**Instructions for the task**
Check each line of the entries below for the string "that" and state how many lines have it, with no other text.

**Working data**
# # #
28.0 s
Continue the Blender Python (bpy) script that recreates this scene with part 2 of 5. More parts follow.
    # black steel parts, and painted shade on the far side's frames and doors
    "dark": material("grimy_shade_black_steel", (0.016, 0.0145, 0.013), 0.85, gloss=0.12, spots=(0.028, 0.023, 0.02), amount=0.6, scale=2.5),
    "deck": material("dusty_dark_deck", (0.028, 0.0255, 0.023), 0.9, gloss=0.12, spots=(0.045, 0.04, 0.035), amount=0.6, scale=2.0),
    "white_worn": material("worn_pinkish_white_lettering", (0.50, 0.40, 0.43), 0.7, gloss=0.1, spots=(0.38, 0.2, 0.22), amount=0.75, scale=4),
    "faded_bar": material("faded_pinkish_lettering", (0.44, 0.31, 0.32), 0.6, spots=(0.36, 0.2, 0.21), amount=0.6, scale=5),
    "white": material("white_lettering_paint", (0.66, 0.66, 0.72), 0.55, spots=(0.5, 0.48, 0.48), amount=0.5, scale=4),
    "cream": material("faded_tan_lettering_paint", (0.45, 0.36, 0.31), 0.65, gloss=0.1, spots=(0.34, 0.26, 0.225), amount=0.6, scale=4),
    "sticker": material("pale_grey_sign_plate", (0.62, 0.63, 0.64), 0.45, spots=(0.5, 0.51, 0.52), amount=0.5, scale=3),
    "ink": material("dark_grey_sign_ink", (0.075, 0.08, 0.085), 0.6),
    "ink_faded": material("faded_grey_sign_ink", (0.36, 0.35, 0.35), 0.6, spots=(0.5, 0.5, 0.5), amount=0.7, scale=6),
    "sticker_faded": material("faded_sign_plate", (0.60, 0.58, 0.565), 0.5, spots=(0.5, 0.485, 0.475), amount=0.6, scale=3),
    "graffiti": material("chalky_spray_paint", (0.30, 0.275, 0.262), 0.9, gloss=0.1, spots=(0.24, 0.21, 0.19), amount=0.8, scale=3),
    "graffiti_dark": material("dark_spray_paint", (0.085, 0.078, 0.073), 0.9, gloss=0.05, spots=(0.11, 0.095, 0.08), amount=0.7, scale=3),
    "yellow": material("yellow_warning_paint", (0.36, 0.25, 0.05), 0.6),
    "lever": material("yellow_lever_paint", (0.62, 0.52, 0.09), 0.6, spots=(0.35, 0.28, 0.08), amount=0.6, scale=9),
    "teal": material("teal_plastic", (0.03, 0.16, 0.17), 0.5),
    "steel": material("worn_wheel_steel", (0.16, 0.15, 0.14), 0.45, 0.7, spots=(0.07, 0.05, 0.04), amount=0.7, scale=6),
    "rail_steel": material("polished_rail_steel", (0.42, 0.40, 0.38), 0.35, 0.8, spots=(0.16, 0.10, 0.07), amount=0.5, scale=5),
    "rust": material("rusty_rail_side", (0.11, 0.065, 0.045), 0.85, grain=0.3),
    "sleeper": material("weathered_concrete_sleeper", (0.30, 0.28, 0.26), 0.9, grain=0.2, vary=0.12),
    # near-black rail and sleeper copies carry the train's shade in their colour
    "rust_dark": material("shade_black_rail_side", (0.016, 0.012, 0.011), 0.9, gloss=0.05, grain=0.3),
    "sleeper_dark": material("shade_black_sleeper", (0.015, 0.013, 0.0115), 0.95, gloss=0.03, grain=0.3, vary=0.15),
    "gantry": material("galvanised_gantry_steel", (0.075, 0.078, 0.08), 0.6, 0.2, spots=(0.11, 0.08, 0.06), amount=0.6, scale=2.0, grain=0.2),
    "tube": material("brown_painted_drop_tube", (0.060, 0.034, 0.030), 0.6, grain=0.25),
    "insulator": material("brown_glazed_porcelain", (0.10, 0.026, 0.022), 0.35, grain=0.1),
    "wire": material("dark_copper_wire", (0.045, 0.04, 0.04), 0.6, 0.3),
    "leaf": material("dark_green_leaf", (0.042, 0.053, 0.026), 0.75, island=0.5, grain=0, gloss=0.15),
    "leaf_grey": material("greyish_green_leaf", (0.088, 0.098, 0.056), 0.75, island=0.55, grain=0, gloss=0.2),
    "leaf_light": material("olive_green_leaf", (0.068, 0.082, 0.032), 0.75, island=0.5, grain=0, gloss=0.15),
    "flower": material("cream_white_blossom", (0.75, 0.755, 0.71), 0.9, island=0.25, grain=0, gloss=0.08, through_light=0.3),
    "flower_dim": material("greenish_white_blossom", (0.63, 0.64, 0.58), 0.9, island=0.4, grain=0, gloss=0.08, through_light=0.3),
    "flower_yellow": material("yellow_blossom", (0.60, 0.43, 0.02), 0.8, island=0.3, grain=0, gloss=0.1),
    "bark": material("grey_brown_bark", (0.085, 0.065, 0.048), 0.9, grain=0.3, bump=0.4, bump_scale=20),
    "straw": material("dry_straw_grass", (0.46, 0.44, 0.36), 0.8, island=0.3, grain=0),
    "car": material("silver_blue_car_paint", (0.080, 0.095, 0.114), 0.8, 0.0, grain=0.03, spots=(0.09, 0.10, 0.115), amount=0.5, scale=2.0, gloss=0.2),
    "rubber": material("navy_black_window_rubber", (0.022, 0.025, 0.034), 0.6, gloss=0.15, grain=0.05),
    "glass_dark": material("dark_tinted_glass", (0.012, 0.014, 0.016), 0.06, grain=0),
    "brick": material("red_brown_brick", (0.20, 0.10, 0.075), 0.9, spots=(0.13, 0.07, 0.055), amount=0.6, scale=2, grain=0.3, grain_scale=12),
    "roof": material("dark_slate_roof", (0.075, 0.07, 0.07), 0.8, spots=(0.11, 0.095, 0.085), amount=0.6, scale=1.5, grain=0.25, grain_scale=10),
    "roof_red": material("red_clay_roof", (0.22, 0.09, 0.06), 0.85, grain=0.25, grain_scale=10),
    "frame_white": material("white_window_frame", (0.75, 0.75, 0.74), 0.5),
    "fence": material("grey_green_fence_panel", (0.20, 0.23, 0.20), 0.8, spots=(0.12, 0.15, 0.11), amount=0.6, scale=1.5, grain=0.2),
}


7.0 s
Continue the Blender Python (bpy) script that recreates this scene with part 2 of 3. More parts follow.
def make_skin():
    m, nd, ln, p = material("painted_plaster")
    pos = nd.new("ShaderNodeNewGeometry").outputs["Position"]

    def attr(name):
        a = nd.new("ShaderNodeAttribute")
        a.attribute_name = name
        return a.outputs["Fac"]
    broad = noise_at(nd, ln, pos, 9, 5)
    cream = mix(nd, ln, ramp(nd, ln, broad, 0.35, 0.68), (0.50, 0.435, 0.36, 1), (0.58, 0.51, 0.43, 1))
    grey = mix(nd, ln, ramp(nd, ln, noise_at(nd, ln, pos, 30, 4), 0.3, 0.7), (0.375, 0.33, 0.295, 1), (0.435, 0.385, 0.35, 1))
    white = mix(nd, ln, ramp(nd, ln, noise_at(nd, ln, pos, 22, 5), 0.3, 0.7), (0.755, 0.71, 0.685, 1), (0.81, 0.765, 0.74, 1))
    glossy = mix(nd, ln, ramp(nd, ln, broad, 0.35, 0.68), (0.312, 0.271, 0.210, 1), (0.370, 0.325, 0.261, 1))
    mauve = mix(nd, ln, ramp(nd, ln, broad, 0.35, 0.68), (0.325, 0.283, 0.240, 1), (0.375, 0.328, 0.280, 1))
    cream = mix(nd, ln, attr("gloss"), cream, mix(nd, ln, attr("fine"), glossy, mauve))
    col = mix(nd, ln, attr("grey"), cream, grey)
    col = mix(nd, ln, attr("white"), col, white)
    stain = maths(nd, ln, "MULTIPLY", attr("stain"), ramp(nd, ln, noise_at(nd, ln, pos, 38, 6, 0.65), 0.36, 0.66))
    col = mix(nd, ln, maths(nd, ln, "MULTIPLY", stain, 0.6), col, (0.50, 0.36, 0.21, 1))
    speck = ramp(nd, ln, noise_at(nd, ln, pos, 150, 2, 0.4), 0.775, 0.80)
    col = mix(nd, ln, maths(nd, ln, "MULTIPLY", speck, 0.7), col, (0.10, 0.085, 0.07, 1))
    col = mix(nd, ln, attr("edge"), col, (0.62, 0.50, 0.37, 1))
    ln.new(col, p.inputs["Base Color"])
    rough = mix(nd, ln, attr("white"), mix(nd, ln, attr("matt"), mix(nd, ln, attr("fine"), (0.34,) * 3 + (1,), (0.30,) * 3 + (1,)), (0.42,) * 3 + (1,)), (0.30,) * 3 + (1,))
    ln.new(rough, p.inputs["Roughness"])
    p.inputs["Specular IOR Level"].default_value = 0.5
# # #
**Written response**
2